— BEGIN Data extract —

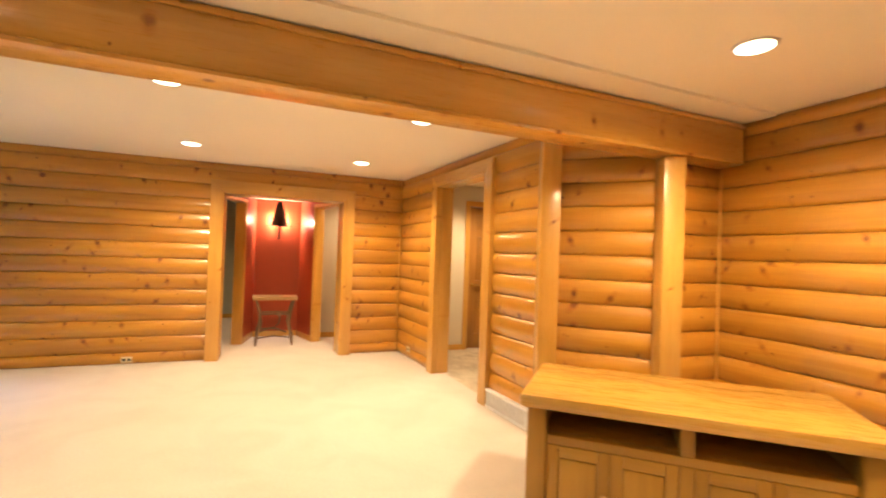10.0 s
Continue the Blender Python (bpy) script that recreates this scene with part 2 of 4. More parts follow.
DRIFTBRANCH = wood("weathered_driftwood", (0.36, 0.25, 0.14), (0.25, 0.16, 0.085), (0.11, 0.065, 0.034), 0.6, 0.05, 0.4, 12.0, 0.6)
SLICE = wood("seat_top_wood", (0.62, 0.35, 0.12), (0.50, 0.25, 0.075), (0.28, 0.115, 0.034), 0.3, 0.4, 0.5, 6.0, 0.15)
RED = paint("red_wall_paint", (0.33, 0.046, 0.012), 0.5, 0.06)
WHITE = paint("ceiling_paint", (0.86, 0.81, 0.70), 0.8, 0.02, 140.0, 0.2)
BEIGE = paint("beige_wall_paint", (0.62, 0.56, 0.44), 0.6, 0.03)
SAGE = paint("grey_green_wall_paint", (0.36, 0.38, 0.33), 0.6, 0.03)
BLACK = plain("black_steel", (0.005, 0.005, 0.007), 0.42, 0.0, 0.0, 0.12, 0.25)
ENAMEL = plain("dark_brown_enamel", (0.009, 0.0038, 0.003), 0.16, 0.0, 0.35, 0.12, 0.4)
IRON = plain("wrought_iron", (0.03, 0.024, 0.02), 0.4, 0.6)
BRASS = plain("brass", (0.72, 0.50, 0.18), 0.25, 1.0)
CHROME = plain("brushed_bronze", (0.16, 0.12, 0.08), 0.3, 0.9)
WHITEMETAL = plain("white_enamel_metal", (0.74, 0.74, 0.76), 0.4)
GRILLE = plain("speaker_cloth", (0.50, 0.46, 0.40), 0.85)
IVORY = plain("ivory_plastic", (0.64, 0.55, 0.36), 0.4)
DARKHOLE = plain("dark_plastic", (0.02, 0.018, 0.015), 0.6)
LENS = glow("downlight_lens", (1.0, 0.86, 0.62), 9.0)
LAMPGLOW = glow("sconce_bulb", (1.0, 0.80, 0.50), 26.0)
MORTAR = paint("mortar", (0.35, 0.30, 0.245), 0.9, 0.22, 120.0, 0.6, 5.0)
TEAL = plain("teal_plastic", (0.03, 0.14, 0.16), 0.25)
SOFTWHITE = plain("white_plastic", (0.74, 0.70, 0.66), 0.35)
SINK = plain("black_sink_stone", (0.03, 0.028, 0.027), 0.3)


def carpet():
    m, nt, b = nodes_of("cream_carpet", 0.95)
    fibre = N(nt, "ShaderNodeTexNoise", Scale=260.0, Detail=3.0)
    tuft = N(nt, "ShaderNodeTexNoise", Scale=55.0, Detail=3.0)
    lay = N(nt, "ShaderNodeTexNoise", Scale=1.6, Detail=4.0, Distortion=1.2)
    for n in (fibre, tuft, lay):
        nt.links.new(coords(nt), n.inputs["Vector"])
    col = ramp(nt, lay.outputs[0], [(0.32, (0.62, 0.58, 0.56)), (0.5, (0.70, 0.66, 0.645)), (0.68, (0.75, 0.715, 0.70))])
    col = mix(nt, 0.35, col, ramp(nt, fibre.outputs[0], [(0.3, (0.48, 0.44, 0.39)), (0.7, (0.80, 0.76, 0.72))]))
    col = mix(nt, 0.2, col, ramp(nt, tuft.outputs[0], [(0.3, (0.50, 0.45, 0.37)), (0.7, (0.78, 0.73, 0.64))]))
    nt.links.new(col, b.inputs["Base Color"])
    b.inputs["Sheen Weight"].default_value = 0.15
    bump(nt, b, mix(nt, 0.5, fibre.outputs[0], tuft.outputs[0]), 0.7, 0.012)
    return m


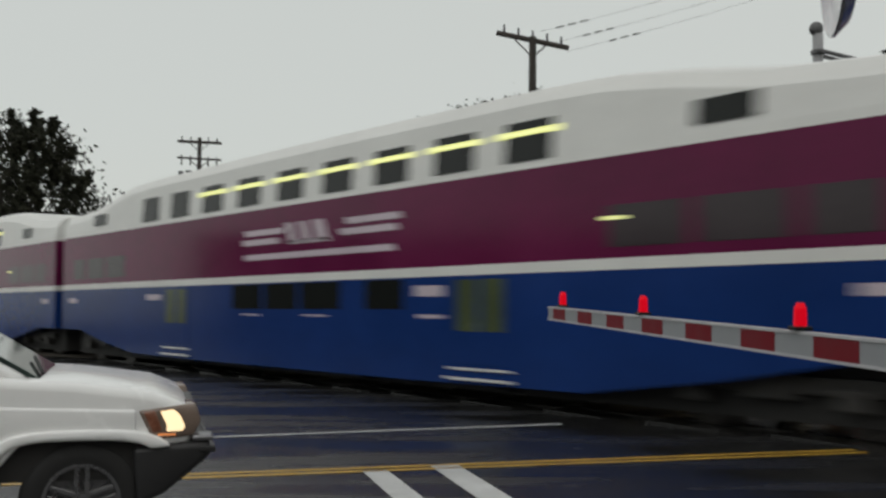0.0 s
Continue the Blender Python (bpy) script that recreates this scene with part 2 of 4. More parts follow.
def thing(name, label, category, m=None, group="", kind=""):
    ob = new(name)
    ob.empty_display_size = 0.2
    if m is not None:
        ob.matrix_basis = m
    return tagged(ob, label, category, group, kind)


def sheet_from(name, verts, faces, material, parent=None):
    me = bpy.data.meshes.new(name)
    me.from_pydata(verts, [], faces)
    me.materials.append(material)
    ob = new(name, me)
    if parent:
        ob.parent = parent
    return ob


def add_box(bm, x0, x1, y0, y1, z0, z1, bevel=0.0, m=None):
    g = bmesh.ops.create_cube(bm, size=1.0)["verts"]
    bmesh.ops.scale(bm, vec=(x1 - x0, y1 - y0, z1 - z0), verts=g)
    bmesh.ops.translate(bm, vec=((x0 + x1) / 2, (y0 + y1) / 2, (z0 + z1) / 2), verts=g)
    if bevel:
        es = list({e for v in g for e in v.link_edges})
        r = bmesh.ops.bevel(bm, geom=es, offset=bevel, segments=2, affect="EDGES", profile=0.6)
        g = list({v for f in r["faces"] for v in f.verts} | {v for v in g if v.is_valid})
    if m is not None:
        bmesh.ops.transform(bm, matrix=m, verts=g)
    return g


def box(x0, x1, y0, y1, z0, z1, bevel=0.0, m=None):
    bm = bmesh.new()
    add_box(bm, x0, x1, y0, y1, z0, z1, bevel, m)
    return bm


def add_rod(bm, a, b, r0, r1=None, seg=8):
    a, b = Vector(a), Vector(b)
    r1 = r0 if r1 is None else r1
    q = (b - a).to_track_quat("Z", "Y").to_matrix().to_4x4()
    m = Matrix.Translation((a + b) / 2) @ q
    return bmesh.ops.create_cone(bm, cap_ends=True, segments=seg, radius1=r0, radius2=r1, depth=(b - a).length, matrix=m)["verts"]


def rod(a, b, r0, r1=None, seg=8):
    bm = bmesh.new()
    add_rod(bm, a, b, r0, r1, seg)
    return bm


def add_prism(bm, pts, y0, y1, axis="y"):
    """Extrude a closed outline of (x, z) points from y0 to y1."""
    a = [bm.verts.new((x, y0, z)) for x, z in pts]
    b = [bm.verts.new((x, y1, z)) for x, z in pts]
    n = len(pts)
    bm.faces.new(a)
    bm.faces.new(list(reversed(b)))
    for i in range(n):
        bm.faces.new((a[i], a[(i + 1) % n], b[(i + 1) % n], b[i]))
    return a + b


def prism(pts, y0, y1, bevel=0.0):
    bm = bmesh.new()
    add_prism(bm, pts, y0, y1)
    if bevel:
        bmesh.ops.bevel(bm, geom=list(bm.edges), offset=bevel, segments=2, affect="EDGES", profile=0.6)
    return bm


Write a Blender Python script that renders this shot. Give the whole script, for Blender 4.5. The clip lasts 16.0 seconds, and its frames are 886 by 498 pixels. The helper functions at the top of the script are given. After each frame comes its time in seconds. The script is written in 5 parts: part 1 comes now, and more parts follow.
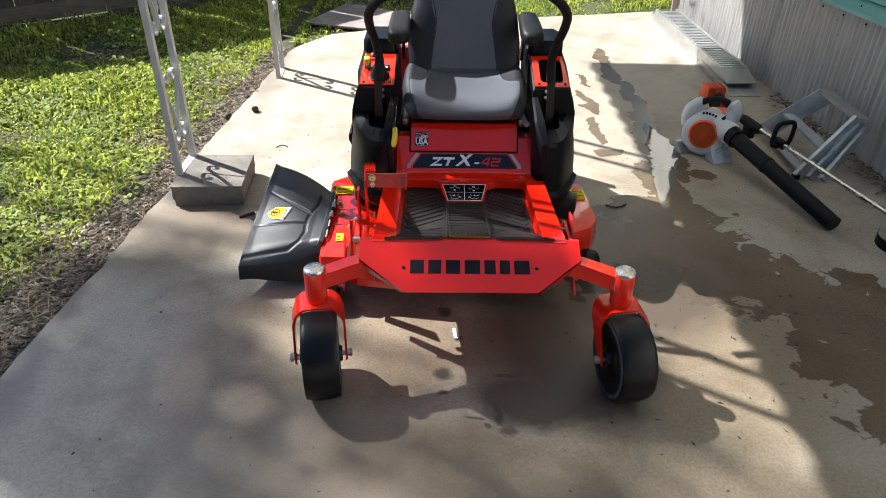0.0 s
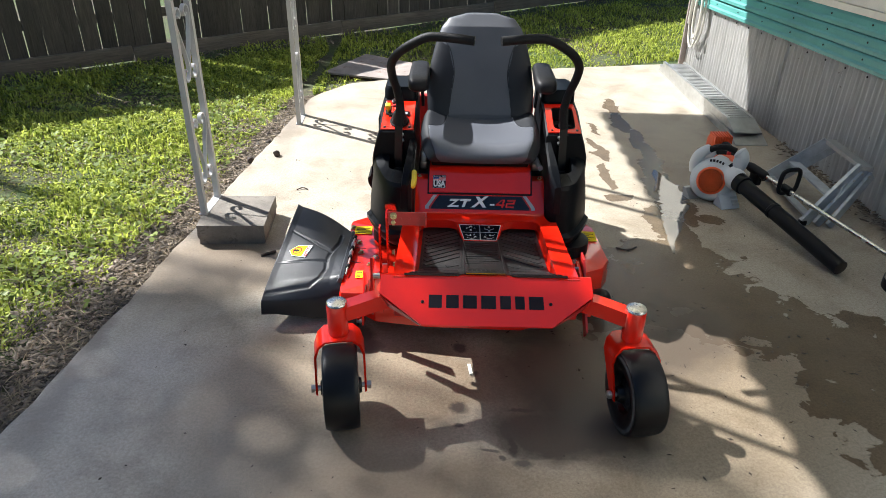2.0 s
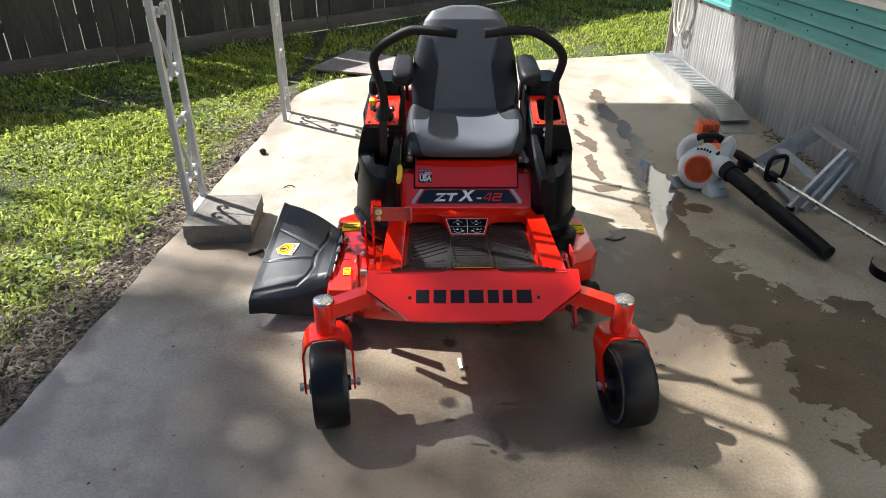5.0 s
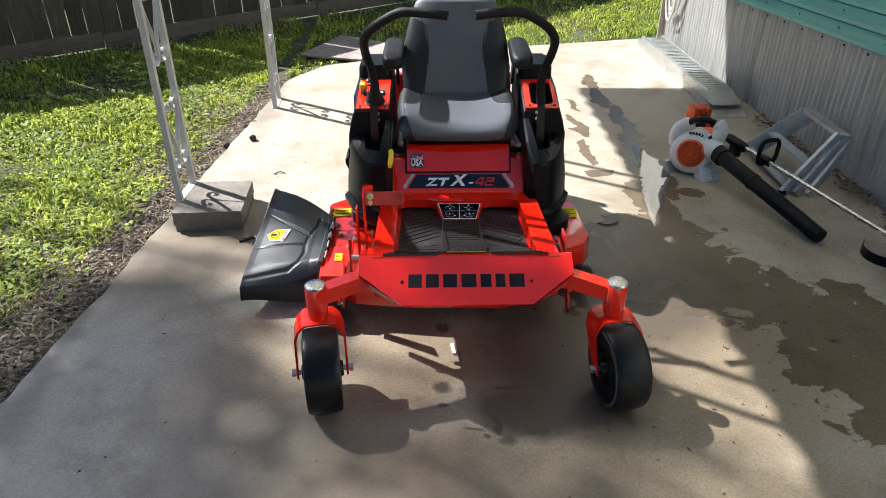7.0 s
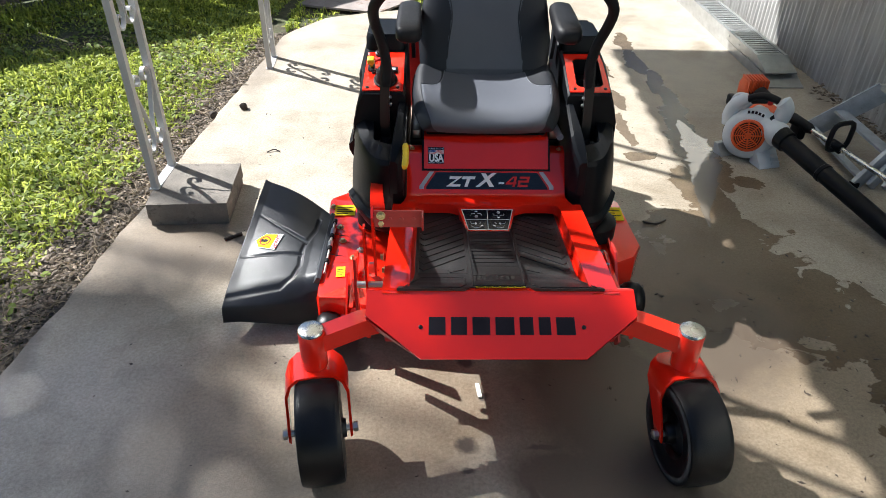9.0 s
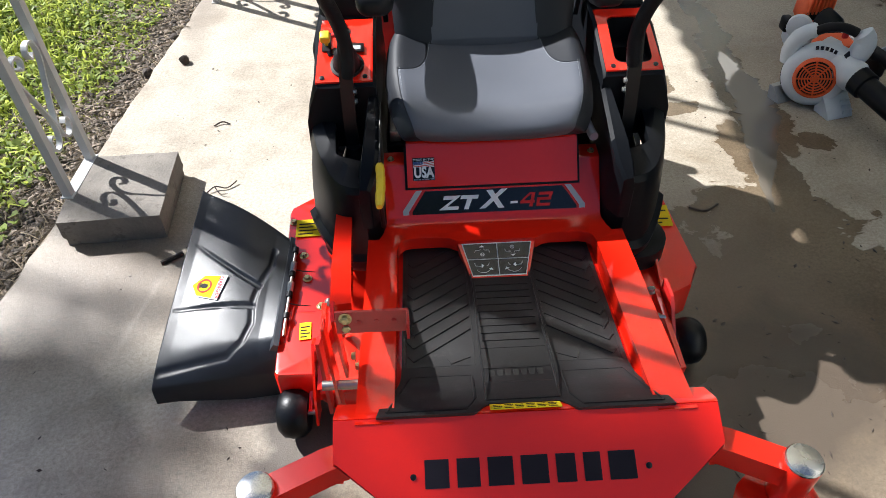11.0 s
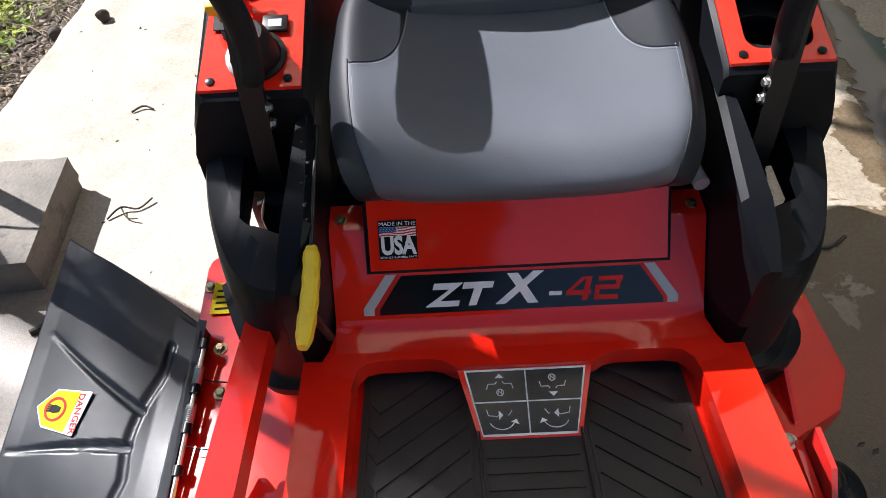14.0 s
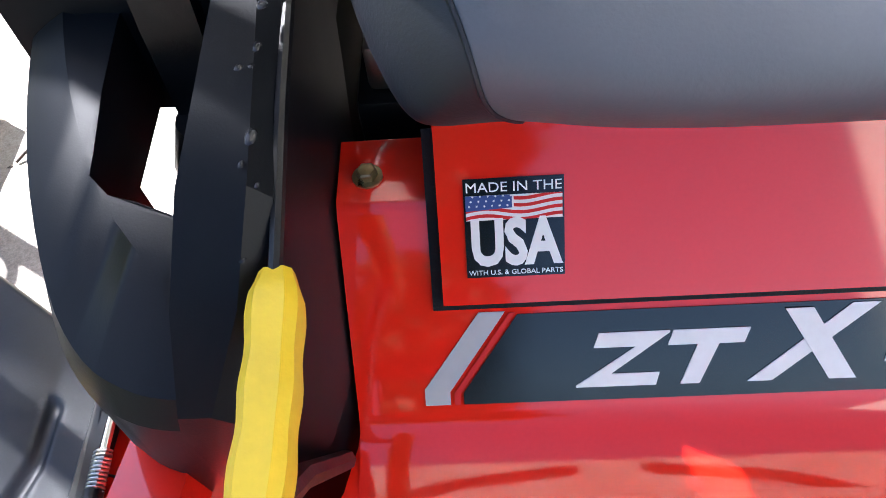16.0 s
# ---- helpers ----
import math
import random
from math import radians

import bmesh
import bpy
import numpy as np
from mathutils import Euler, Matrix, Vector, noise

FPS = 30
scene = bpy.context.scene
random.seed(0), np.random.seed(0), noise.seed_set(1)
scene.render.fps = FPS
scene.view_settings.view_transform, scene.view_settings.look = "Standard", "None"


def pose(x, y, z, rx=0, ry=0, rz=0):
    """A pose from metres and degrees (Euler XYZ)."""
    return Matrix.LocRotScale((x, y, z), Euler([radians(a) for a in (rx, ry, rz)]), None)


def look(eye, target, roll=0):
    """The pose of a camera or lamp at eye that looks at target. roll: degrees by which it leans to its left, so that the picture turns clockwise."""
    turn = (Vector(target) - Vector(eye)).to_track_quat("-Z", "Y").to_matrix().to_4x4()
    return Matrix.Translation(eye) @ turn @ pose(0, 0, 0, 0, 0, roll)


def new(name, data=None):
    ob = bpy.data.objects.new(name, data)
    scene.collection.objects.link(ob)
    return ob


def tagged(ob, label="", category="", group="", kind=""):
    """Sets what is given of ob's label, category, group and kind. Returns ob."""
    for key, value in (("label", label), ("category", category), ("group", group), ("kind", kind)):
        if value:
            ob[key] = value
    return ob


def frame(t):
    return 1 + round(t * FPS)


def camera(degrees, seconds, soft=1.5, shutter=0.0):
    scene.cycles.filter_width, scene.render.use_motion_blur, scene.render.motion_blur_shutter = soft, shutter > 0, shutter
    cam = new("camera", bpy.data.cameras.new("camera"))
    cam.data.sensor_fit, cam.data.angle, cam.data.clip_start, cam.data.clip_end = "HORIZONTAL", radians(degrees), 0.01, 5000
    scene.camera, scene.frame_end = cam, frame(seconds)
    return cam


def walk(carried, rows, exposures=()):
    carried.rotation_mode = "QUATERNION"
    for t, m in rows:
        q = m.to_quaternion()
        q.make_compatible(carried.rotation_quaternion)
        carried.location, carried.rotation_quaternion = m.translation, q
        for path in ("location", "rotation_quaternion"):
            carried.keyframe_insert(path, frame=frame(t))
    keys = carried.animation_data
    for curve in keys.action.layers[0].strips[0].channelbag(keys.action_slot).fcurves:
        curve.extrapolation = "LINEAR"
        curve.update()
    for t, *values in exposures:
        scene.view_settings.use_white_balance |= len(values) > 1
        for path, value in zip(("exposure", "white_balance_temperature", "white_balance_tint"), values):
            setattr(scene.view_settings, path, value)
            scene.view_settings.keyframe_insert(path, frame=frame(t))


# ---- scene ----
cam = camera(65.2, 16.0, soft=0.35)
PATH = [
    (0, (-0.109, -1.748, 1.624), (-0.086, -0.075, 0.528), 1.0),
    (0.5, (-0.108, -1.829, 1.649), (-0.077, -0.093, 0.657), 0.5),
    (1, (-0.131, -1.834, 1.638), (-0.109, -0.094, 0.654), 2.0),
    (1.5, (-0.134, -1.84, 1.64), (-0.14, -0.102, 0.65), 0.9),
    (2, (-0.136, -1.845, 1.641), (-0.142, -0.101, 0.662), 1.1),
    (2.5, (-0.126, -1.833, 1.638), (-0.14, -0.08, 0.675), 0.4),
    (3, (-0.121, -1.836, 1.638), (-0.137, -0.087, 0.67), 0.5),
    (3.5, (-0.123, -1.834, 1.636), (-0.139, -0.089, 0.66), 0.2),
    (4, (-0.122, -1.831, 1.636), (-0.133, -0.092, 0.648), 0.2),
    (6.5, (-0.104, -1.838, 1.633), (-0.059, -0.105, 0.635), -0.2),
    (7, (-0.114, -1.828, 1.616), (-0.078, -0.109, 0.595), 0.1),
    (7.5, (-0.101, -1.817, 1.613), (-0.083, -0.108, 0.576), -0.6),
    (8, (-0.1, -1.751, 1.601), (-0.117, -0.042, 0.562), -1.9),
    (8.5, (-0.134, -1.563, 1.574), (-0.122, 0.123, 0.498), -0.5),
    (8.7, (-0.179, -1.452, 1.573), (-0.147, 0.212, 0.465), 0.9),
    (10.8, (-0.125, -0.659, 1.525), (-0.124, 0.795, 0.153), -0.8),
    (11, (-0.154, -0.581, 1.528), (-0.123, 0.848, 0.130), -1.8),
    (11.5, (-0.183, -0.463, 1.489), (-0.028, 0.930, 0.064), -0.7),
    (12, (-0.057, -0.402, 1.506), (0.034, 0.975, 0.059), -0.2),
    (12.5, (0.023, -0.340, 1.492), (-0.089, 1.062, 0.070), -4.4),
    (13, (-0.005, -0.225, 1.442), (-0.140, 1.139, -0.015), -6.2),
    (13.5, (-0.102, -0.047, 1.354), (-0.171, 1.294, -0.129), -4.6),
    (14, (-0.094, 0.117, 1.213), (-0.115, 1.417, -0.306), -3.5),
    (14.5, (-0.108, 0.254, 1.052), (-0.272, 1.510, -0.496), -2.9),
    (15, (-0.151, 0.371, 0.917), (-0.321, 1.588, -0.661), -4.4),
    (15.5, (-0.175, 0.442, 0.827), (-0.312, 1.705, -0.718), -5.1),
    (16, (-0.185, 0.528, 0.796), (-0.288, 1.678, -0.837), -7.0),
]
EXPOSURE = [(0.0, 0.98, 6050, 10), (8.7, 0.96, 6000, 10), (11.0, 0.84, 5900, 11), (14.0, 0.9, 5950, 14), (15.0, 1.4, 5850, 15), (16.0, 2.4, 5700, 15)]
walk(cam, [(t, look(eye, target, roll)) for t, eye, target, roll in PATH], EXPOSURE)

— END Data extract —

Retype precisely, and only, the span of lines that opens at the line containing "from mathutils import" and closes at the line containing "return Matrix.Translation(eye) @", both inclusive.

▶ **In response**:
from mathutils import Euler, Matrix, Vector, noise

FPS = 30
scene = bpy.context.scene
random.seed(0), np.random.seed(0), noise.seed_set(1)
scene.render.fps = FPS
scene.view_settings.view_transform, scene.view_settings.look = "Standard", "None"


def pose(x, y, z, rx=0, ry=0, rz=0):
    """A pose from metres and degrees (Euler XYZ)."""
    return Matrix.LocRotScale((x, y, z), Euler([radians(a) for a in (rx, ry, rz)]), None)


def look(eye, target, roll=0):
    """The pose of a camera or lamp at eye that looks at target. roll: degrees by which it leans to its left, so that the picture turns clockwise."""
    turn = (Vector(target) - Vector(eye)).to_track_quat("-Z", "Y").to_matrix().to_4x4()
    return Matrix.Translation(eye) @ turn @ pose(0, 0, 0, 0, 0, roll)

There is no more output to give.